Updating /seen from concurrent sessions

2002-11-13 Thread Andrew McNamara
Outlook Express users are complaining that their message \Seen status is
lost. Snooping traffic, I see that OE is opening a second connection. In
duplicating OE's behaviour by hand, I'm finding that I'm more confused
than ever about Cyrus's behaviour. We're using Cyrus 2.1.9 on NetApp
mounted disk.

First up, a description of what OE is doing (in all it's stupidity) - when
you read a message, it uses BODY.PEEK so as not to update the \Seen flag.
It then apparently closes that connection, opens another, and sets the
\Seen status with xxx UID STORE 49 +FLAGS.SILENT (\Seen). It then
forgets that connection, and opens a new connection and starts using
that for accessing the mailbox.

At the Cyrus end, this is useless - the Cyrus that accepts the \Seen
update, but holds off updating the .seen file (presumably as a performance
optimisation). So the second session doesn't see it until OE eventually
closes the first connection. Even sending a NOOP on the \Seen-updating
thread would have been enough to trigger Cyrus into updating the .seen
file. Cyrus probably needs to update the .seen file if no other activity
occurs for a second or two.

But - there appears to be a second problem: even if OE had sent a NOOP
(or Cyrus decided to write the file), the second session doesn't see
the update - it's still holding open an old .seen file, now unlinked
(by the rename() that the \Seen-updating thread did). Cyrus needs to
periodically stat() the .seen file and compare it's inode number to that
of the file it holds open - if the differ, it needs to reopen the file).

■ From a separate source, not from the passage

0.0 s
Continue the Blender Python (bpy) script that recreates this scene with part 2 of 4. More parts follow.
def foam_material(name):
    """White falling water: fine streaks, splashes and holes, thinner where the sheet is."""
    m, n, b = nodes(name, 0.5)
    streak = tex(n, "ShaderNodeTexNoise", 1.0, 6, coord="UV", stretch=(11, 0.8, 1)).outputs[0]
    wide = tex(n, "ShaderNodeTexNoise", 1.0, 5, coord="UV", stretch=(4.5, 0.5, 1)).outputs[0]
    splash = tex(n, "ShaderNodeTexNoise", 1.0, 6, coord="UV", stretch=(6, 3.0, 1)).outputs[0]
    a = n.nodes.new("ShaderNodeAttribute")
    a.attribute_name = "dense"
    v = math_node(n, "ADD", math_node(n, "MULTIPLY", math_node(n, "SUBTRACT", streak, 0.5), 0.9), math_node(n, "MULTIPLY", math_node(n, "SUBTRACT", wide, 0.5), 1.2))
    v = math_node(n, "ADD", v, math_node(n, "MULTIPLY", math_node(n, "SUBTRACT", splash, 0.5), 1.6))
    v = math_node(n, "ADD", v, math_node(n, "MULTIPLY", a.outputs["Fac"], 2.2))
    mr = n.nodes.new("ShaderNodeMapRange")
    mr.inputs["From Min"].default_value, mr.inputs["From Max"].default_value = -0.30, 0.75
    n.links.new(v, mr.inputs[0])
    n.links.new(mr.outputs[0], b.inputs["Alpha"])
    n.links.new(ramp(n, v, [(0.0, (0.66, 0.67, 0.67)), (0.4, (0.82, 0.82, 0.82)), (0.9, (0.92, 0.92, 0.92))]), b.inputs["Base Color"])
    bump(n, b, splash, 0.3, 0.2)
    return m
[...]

The RFC isn't entirely helpful on who's at fault here - section 5.5 talks
about multiple commands being allowed, provided ambiguity doesn't result.
In this case, provided OE waits for the STORE command to complete, I guess
it's within it's rights to check the message status from another session.
It's largely irrelevant anyway - OE is out there, and getting it fixed
would be a hiding to nothing.

I realise this is an old known problem, but I've spent some time searching
list archives, and other sources looking for an answer. Any help anyone
can provide will be gratefully received.